The server software establishes a TCP/IP connection to a specific sensor platform requested by a user’s client who accesses the bokeh server. The data from the TCP/IP stream are parsed and dispatched to bokeh data sources to stream in the client’s browser, for example.

In general, my problems have been M-to-1-N, where M is the number of clients/users/consumers who want to interact with/analyze the data, 1 is the number of bokeh servers, and N is the number of sensor platforms.

I hope this helps.

linhz0hz · July 9, 2020, 9:19pm

Thanks for the reply. I will compare these approaches later.

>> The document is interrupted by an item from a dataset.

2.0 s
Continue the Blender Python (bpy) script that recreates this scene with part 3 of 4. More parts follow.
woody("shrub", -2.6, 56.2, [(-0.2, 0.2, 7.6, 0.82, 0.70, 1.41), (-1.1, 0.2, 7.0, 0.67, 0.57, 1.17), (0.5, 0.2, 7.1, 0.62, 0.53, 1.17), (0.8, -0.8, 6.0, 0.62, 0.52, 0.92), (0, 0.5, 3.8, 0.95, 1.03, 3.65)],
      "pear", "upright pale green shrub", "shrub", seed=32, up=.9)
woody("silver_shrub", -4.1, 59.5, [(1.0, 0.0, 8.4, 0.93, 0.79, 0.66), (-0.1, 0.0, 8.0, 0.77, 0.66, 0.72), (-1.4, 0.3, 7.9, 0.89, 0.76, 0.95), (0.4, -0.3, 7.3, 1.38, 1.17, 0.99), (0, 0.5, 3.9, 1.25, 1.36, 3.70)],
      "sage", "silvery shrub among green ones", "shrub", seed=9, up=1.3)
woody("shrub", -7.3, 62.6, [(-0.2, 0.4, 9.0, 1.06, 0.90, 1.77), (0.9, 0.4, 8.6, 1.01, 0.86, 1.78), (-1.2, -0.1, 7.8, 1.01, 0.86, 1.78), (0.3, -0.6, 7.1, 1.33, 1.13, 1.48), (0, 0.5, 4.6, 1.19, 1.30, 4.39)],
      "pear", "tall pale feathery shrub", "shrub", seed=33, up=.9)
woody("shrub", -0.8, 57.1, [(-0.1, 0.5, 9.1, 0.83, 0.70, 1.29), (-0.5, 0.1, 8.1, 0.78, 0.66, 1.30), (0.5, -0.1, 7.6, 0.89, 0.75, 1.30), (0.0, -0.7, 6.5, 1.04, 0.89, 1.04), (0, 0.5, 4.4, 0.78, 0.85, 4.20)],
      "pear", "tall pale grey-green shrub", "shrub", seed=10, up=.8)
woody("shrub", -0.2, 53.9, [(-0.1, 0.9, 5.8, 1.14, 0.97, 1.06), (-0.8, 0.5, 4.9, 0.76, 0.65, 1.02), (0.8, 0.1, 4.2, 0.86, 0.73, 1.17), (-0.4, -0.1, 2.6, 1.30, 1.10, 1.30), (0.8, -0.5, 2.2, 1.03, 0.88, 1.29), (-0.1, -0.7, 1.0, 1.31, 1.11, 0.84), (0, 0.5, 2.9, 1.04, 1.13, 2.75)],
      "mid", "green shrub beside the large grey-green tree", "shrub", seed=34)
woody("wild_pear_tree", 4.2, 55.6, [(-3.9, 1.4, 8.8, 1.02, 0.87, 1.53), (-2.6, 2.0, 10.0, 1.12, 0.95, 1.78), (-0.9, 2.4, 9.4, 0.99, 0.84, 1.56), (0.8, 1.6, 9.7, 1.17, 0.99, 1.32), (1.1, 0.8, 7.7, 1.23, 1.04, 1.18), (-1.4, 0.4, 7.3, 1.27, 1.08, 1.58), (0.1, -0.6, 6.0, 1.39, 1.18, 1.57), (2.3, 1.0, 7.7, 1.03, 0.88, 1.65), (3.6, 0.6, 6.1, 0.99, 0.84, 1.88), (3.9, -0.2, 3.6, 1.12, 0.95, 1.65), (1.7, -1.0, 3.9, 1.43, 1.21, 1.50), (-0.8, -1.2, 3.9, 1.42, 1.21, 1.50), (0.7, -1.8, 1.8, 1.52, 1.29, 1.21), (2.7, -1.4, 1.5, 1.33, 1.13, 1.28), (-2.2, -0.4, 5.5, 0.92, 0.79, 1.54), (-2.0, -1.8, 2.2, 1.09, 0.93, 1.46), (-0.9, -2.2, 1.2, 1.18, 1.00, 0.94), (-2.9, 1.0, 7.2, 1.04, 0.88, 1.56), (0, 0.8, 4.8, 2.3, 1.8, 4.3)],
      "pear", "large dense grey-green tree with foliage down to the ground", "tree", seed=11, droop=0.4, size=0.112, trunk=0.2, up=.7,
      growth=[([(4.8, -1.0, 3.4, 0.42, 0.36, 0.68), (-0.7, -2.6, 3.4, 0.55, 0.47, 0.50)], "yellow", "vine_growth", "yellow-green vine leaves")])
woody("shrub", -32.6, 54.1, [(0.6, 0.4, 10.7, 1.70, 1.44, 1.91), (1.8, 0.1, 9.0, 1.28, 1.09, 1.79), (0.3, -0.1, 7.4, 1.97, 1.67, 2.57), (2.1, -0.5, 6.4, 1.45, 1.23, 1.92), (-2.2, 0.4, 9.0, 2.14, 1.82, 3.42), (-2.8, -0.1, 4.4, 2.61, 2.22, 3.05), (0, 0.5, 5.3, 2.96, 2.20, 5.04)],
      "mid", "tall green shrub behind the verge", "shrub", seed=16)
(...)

But I think no matter if the data is generated locally, or streamed in through network, the core problem I want to solve now is how can I stream every piece of new data to update all live session / documents? It is still a bit unclear to me how to do that reliably.

_jm · July 9, 2020, 9:24pm

Understood.

If the data are acquired locally versus over the network, you might have a separate thread that is doing the data acquisition from the sensors and then use pipes or similar for inter-process communication to the bokeh server sessions.

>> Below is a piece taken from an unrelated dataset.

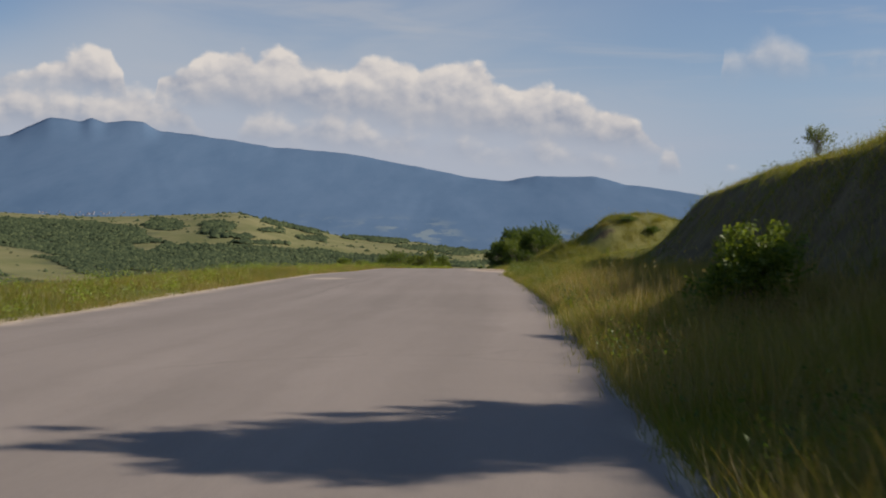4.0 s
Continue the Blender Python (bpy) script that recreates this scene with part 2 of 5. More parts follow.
def asphalt_material():
    m, k, b = material("worn_asphalt", 0.92, 0.25)
    p = world_place(k)
    sep = k.add("SeparateXYZ")
    k.link(p, sep.inputs[0])
    broad = k.noise(p, 0.16, 5, 0.6)
    lane = k.add("CombineXYZ")
    k.link(k.math("MULTIPLY", attribute(k, "across"), 1.3), lane.inputs[0])
    k.link(k.math("MULTIPLY", attribute(k, "down"), 0.035), lane.inputs[1])
    streak = k.noise(lane.outputs[0], 1.0, 5, 0.6)
    grain = k.noise(p, 90, 3, 0.7)
    fine = k.noise(p, 9, 6, 0.7)
    colour = k.ramp(k.math("ADD", k.math("MULTIPLY", streak, 0.62), k.math("MULTIPLY", broad, 0.38)),
                    [(0.30, (0.222, 0.188, 0.158)), (0.5, (0.280, 0.236, 0.200)), (0.72, (0.346, 0.291, 0.247))])
    colour = k.mix(k.math("MULTIPLY", k.step(fine, 0.35, 0.7), 0.30), colour, (0.30, 0.255, 0.21))
    colour = k.mix(k.math("MULTIPLY", k.step(grain, 0.45, 0.75), 0.35), colour, (0.13, 0.112, 0.095))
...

Or the sensor acquisition task logs the data to a file or database (so that you have an archive of it), and the sessions read from that database for visualization.

Or …

linhz0hz · July 9, 2020, 9:39pm

Let’s say I have a separate thread doing the data acquisition, and have a pipe or thread-safe way to pass data around. But the bokeh server only has one copy of that data, and needs to update more than one document.

_jm · July 9, 2020, 10:14pm

Okay. If you want to deal with the one-writer-to-multiple-readers, you could use Python’s multiprocessing Queue or such.

If you want to do everything in bokeh and not deal with that you could possibly explore adding logic in the server’s lifecycle hooks of app_hooks.py, in say the on_server_loaded() method so that it gets run when the server is loaded.

And then you’d need to see what is and is not possible to pass the data around between that server_context and the session_context of each client session/document.

I personally don’t know what is possible at that level without experimenting with it.